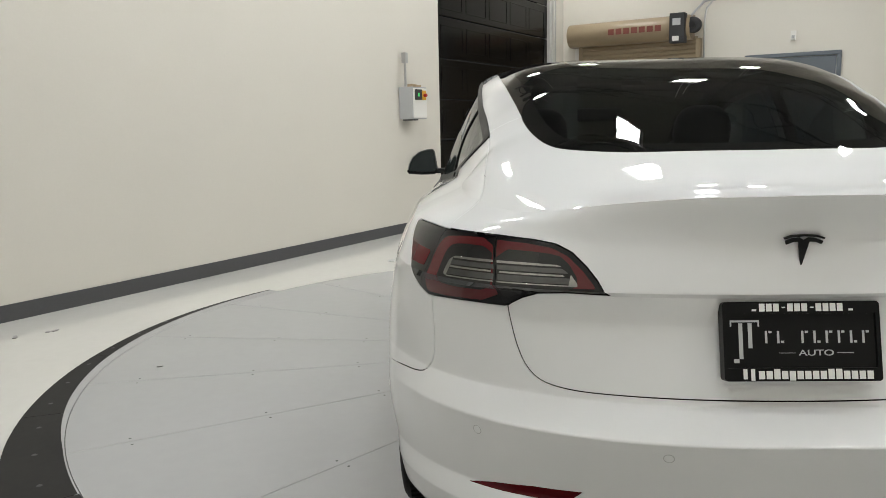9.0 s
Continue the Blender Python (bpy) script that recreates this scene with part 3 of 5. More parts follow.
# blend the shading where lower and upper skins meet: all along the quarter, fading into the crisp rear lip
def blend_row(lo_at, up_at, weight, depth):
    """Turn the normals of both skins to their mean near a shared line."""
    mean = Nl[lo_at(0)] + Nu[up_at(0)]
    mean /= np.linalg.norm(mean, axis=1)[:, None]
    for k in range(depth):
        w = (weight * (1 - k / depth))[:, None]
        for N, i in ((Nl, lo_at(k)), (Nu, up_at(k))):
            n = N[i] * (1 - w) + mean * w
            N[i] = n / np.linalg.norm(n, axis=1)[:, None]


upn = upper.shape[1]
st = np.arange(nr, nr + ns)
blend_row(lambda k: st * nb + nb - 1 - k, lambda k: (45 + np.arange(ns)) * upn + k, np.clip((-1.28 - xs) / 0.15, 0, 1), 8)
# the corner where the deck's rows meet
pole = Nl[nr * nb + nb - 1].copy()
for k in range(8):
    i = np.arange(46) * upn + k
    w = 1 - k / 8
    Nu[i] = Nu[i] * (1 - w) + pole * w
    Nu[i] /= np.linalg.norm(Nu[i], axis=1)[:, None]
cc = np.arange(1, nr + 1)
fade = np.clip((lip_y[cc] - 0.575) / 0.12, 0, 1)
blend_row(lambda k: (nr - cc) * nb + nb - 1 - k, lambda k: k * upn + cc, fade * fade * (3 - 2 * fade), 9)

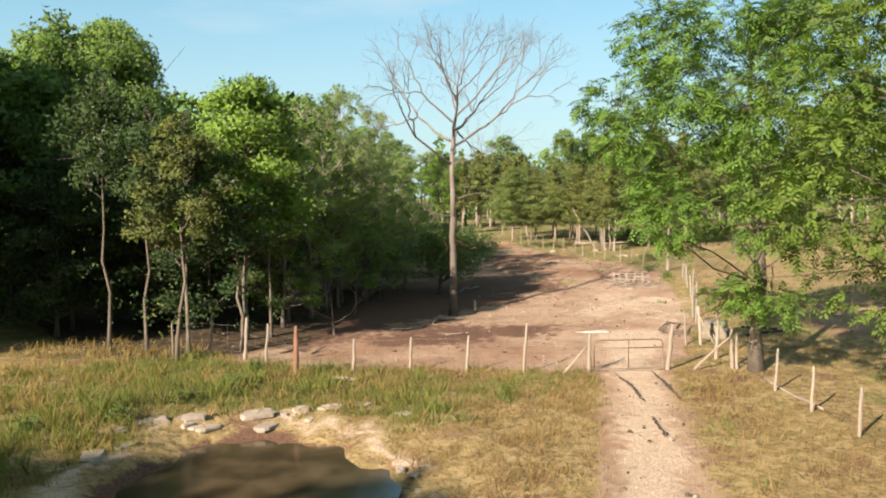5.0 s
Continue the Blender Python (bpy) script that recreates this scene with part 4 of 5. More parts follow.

━━━━━━

**TASK PROMPT**
Restate word for word only the lines from where the entries begin through the one with "N[i] = n / np.linalg.norm(n, axis=1)[:, None]"; omit the pictures.

**FULL ANSWER**
9.0 s
Continue the Blender Python (bpy) script that recreates this scene with part 3 of 5. More parts follow.
# blend the shading where lower and upper skins meet: all along the quarter, fading into the crisp rear lip
def blend_row(lo_at, up_at, weight, depth):
    """Turn the normals of both skins to their mean near a shared line."""
    mean = Nl[lo_at(0)] + Nu[up_at(0)]
    mean /= np.linalg.norm(mean, axis=1)[:, None]
    for k in range(depth):
        w = (weight * (1 - k / depth))[:, None]
        for N, i in ((Nl, lo_at(k)), (Nu, up_at(k))):
            n = N[i] * (1 - w) + mean * w
            N[i] = n / np.linalg.norm(n, axis=1)[:, None]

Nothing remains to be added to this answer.